A normal mom enjoys afternoon walks that end with dinner back home with the family.
A Portland mom enjoys hiking Mt. St. Helens with a homemade dinner for four on her back so you can have a feast while watching the sunset over the Cascades.
A normal mom really enjoys a relaxing day by the pool.
A Portland mom really enjoys grabbing a case of craft beer with her buds and floating down a notoriously dangerous river on a makeshift raft made out of air mattresses and coolers.
A normal mom packs a healthy lunch for you to take to school.
A Portland mom builds a vegetable garden on her lawn so your lunch is healthy, fresh and literally homegrown.
A normal mom can inflate your bike tires if they go flat.
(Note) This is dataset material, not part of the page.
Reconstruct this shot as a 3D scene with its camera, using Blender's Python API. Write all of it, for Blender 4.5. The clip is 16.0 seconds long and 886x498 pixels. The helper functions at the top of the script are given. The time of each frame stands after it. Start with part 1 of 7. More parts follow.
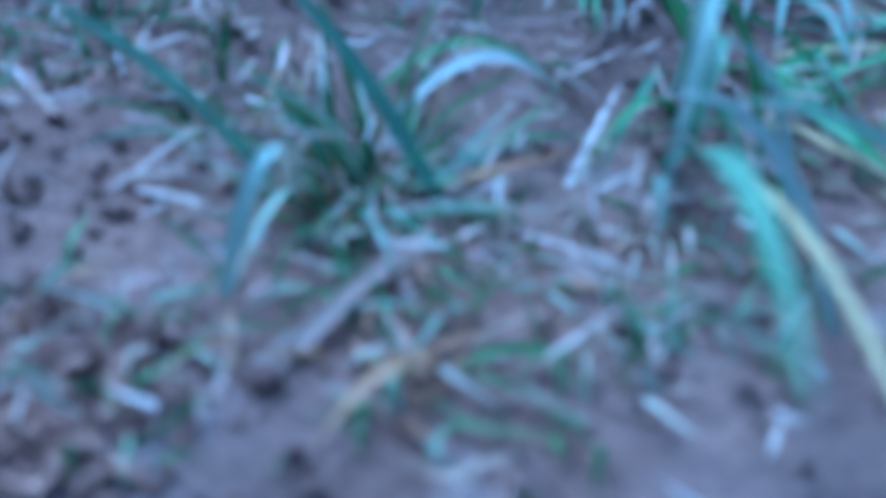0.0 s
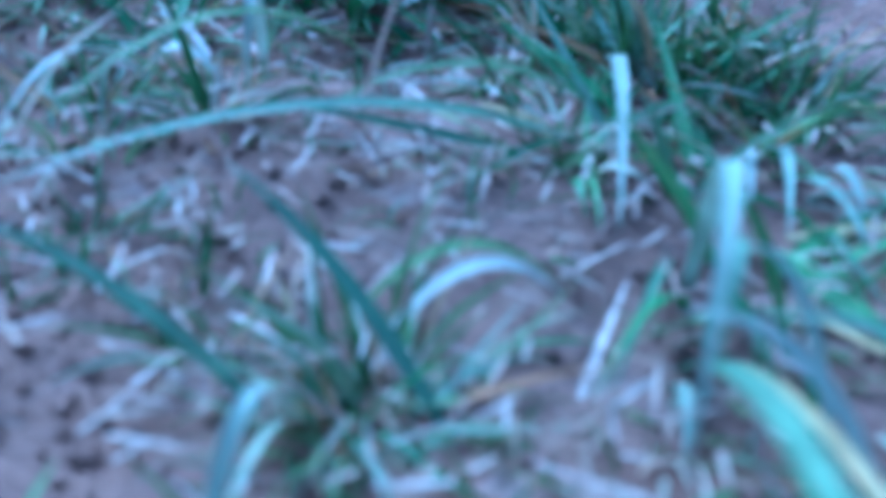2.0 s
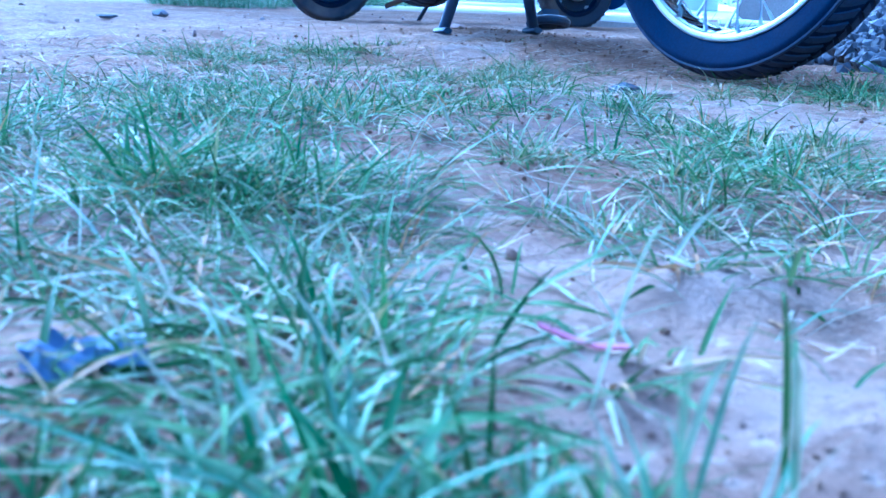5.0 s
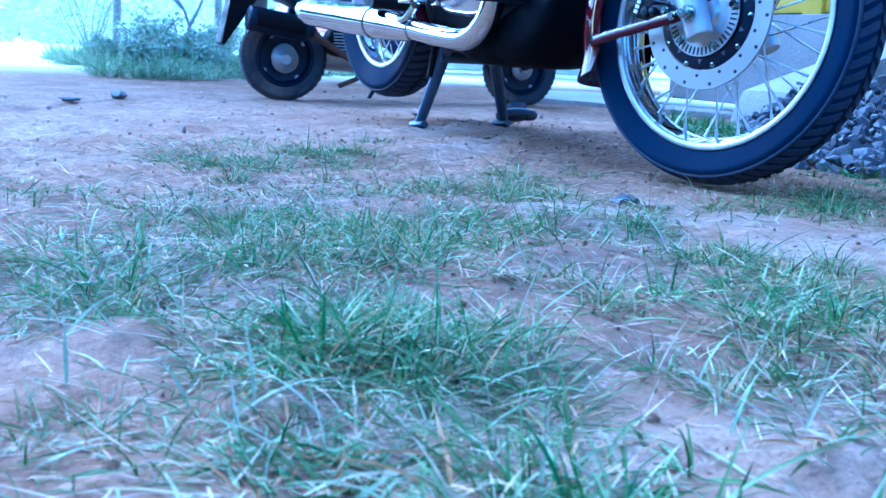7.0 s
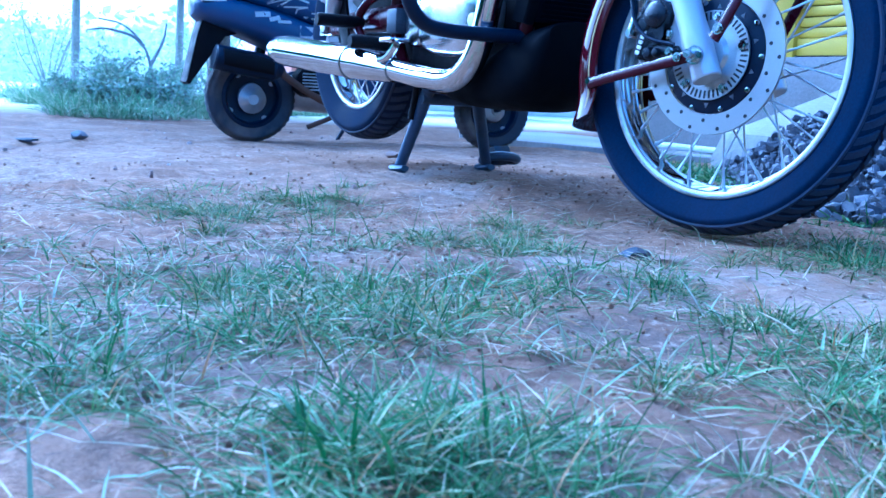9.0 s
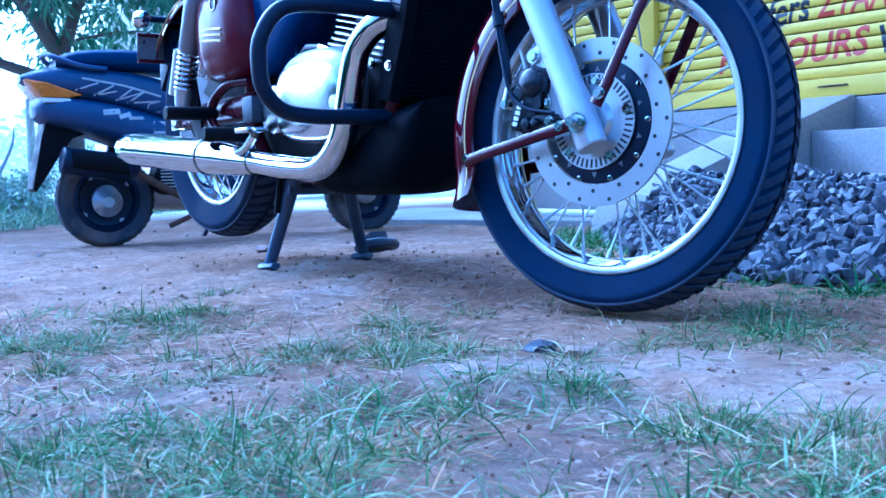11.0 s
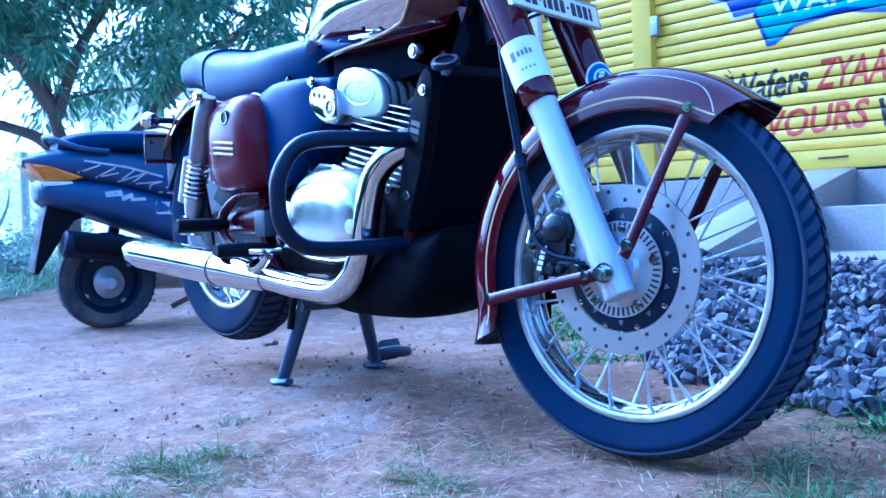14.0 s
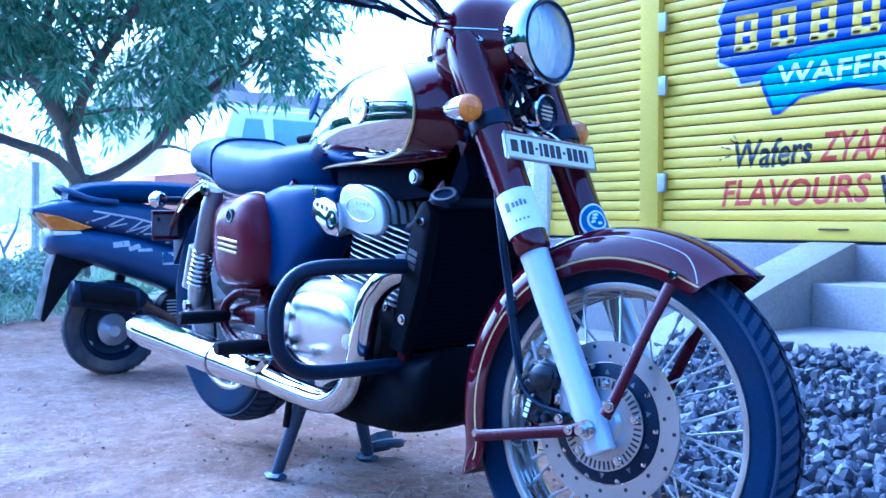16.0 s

A Portland mom can take apart and reassemble your entire bike in less time than it takes a marine to reassemble an M-16.
A normal mom will tell you the importance of gender equality and that you should research the Suffragette movement.
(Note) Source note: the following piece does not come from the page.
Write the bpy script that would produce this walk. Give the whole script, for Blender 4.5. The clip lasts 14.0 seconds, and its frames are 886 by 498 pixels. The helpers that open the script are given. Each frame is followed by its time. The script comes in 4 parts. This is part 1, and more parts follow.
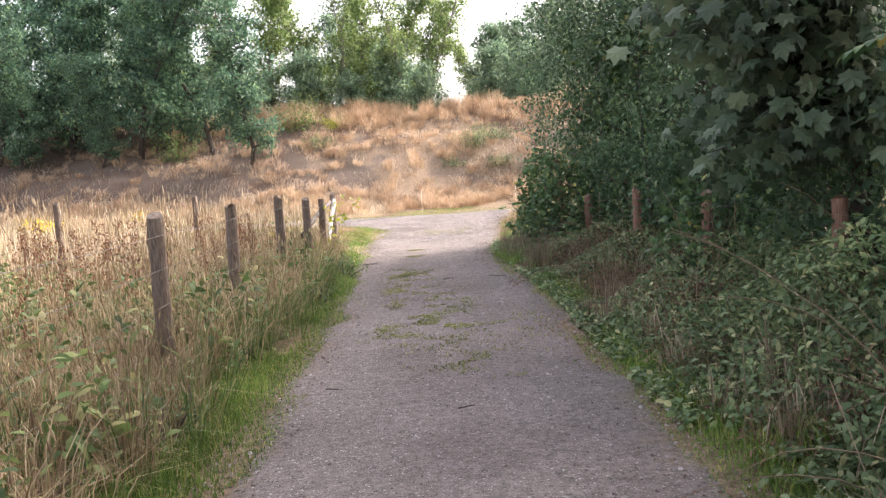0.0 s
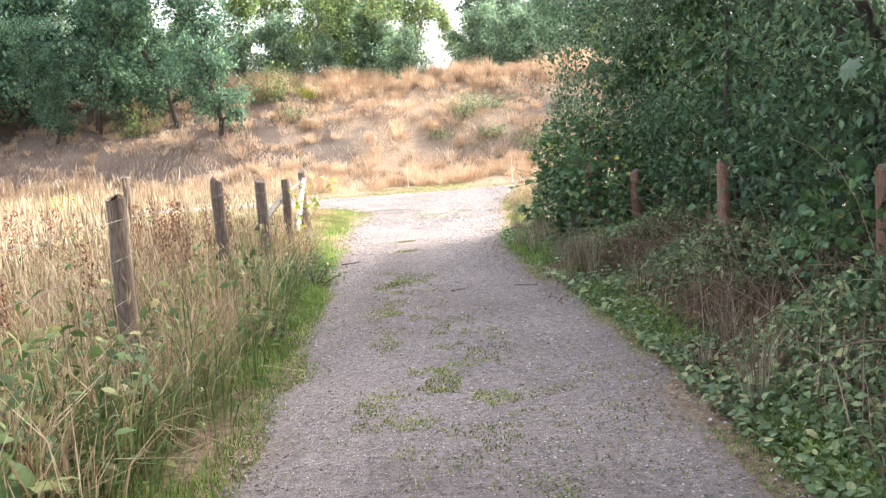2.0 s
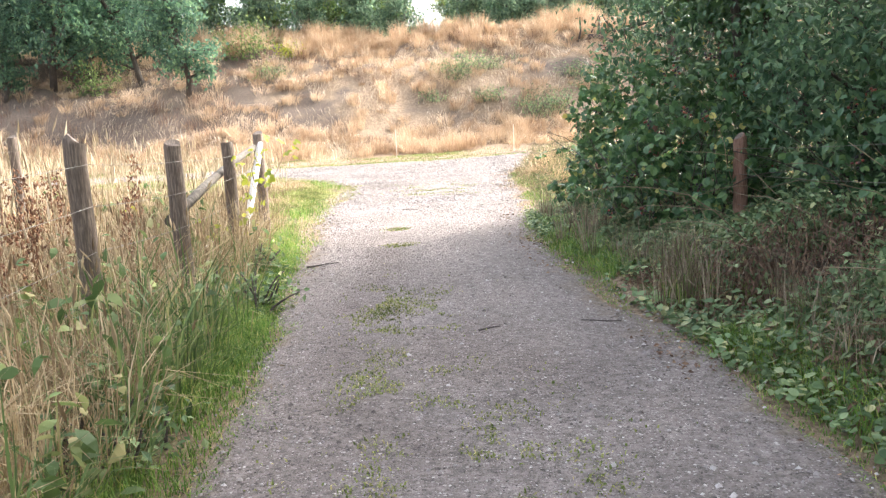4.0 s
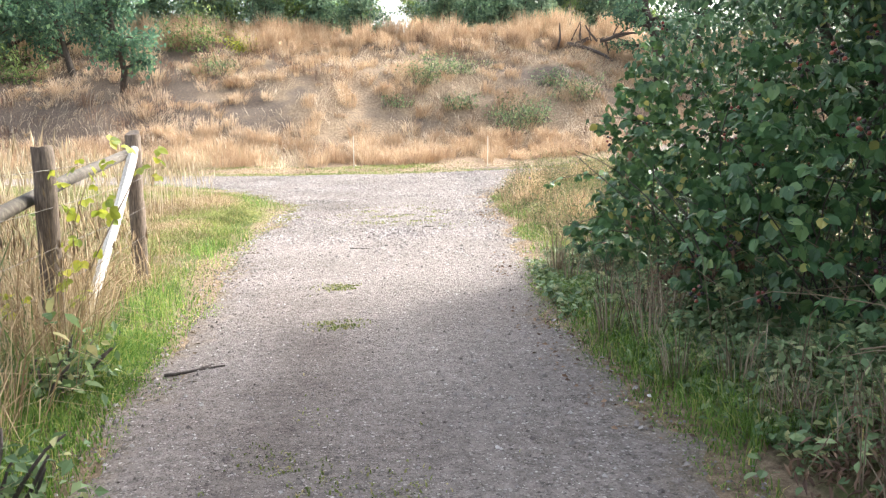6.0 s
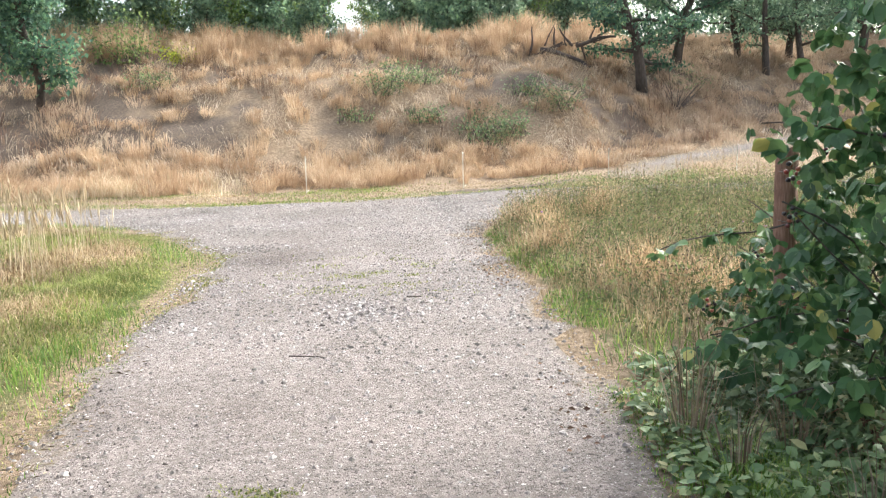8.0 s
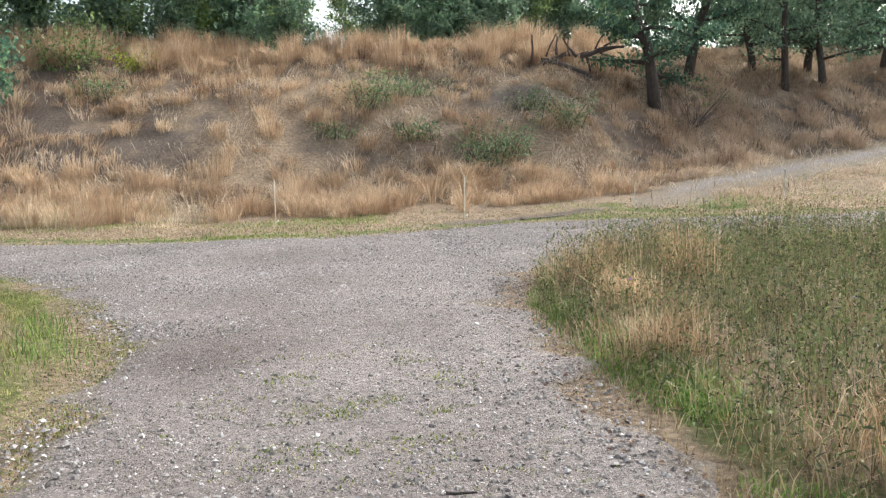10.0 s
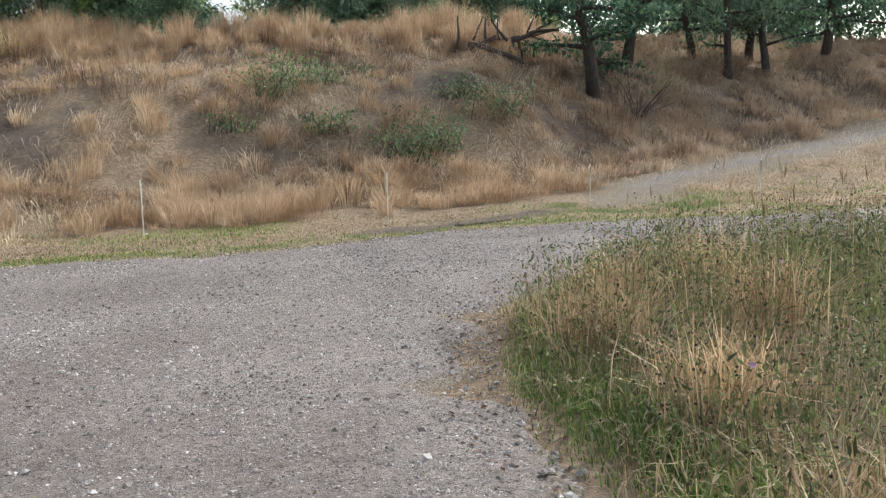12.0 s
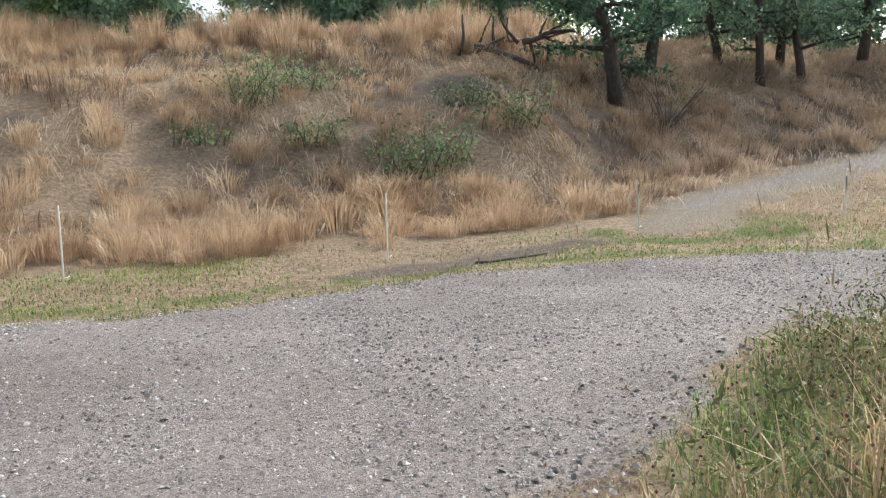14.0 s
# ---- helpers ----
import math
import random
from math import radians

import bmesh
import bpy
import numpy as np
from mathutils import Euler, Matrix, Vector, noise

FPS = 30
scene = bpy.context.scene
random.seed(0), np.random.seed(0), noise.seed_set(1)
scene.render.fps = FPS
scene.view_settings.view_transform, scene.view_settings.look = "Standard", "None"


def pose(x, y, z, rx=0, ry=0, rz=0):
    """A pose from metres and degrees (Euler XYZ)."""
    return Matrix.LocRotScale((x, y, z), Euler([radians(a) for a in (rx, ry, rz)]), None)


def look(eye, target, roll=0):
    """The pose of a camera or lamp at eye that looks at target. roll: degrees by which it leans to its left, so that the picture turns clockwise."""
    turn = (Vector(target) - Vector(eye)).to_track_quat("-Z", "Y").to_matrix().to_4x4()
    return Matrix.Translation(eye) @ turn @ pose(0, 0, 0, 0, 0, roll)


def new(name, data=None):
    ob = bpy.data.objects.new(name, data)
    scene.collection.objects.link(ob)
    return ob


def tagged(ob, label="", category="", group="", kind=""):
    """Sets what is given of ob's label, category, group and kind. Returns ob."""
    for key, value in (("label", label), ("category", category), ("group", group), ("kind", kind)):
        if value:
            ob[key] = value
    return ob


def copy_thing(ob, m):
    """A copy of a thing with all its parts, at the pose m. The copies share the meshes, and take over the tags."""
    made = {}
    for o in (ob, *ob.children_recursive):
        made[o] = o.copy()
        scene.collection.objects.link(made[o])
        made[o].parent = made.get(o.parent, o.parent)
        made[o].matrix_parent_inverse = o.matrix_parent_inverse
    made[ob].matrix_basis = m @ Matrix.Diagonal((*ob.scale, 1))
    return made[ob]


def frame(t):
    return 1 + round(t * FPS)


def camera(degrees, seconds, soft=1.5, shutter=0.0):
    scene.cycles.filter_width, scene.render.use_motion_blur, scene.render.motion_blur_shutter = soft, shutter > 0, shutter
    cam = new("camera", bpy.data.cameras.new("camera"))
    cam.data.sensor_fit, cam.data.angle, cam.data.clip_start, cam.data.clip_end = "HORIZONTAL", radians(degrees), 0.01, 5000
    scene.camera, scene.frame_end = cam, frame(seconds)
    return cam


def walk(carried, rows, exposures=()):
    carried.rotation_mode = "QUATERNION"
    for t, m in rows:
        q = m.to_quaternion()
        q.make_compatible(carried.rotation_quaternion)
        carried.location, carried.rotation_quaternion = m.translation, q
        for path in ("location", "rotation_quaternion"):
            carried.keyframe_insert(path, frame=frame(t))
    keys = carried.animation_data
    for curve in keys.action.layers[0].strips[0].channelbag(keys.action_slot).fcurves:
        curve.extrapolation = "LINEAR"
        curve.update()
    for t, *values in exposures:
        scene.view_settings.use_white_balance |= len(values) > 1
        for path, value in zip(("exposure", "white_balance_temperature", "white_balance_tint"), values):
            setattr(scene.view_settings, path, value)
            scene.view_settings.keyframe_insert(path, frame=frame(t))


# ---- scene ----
cam = camera(55.3, 14.0, soft=1.3)
PATH = [
    (0, (-0.162, 2.321, 1.513), (-0.19, 4.313, 1.335), -3.5),
    (0.5, (-0.302, 3.099, 1.499), (-0.392, 5.087, 1.3), -5.1),
    (1, (-0.38, 3.949, 1.502), (-0.423, 5.938, 1.294), -3.8),
    (1.5, (-0.409, 4.806, 1.492), (-0.501, 6.792, 1.277), -3.5),
    (2, (-0.444, 5.705, 1.495), (-0.434, 7.691, 1.253), -4.1),
    (2.5, (-0.466, 6.61, 1.471), (-0.483, 8.595, 1.223), -4.3),
    (2.7, (-0.481, 6.982, 1.432), (-0.484, 8.966, 1.181), -4.4),
    (4.8, (-0.694, 10.532, 1.302), (-0.599, 12.501, 0.959), -1.8),
    (5, (-0.667, 10.889, 1.284), (-0.561, 12.859, 0.953), -1.3),
    (5.5, (-0.678, 11.744, 1.291), (-0.647, 13.722, 0.994), -1.3),
    (6, (-0.601, 12.587, 1.294), (-0.462, 14.56, 0.995), -0.9),
    (6.5, (-0.605, 13.429, 1.293), (-0.547, 15.405, 0.991), -1.1),
    (7, (-0.547, 14.303, 1.313), (-0.439, 16.277, 1.009), -1.8),
    (7.5, (-0.601, 15.222, 1.322), (-0.534, 17.199, 1.028), -2.5),
    (8, (-0.592, 16.15, 1.314), (-0.358, 18.118, 1.046), -2.0),
    (8.5, (-0.657, 17.076, 1.311), (-0.47, 19.048, 1.037), -1.6),
    (9, (-0.597, 17.99, 1.34), (-0.335, 19.959, 1.103), -1.4),
    (9.2, (-0.603, 18.318, 1.374), (-0.359, 20.29, 1.145), -1.3),
    (11.3, (-0.283, 21.992, 1.189), (0.098, 23.941, 0.956), -2.0),
    (11.5, (-0.222, 22.29, 1.157), (0.163, 24.239, 0.924), -2.0),
    (12, (-0.02, 23.04, 1.178), (0.45, 24.971, 0.947), -2.2),
    (12.5, (0.093, 23.815, 1.186), (0.443, 25.774, 0.983), -2.3),
    (13, (0.237, 24.58, 1.186), (0.631, 26.531, 0.986), -2.6),
    (13.5, (0.338, 25.343, 1.18), (0.545, 27.323, 0.986), -2.5),
    (14, (0.468, 26.152, 1.173), (0.954, 28.083, 0.979), -2.4),
]
EXPOSURES = [(0.0, 2.1, 6750, 18), (1.0, 2.5, 6600, 15), (2.5, 2.6, 6500, 12), (5.0, 2.47, 6450, 8), (6.0, 2.24, 6400, 7), (7.5, 2.0, 6300, 5), (9.0, 1.7, 6250, 5), (11.5, 0.95, 6100, 4), (14.0, 1.16, 6100, 4)]
walk(cam, [(t, look(eye, target, roll)) for t, eye, target, roll in PATH], EXPOSURES)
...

A Portland mom wants you to memorize the Vagina Monologues for your middle school talent show, especially if you’re a cisgendered boy.
A normal mom will punish their children by sending them to their room for misbehaving.
A Portland mom will punish their children by having them play-act their emotions in order to come to a constructive conclusion about their misbehavior.
A normal mom helps you pick out your jacket and tie for your first real job interview.
A Portland mom helps you find the right beanie to match with that flannel.
A normal mom doesn’t want you to go to strip clubs.
A Portland mom wants to know why she saw you in her *favorite* strip club.
A normal mom tells you she loves you.
A Portland mom writes a sonnet comparing her love of you to her love of Douglas Firs and smoked salmon.
A normal mom wants you to explore.
A Portland mom wants you to climb around the west face of Mt. Hood while she walks around the east, so that you both will have stories to share when you meet on the other side.
A normal mom doesn’t want you to do drugs.
A Portland mom is worried her high school friends are going to try to get you to smoke weed with them.
A normal mom tells you to wait until you are 18 before you start drinking beer.
A Portland mom has been letting you have an occasional glass of wine for dinner since you were twelve, because “the Northwest is really the Europe of the United States.”
A normal mom misses you when you are gone.
A Portland mom shows you how much you are missing every day you spend away from her. (Yesterday, it was pictures of her skydiving with your high school girlfriend.)
A normal mom helps you decorate your first apartment.
A Portland mom helps you cut, carve, sand, and lacquer your furniture for your first apartment.
A normal mom is worried that you are too young to take care of a puppy.
A Portland mom is worried that the chicken coop she is working on is giving away your surprise 5th birthday present.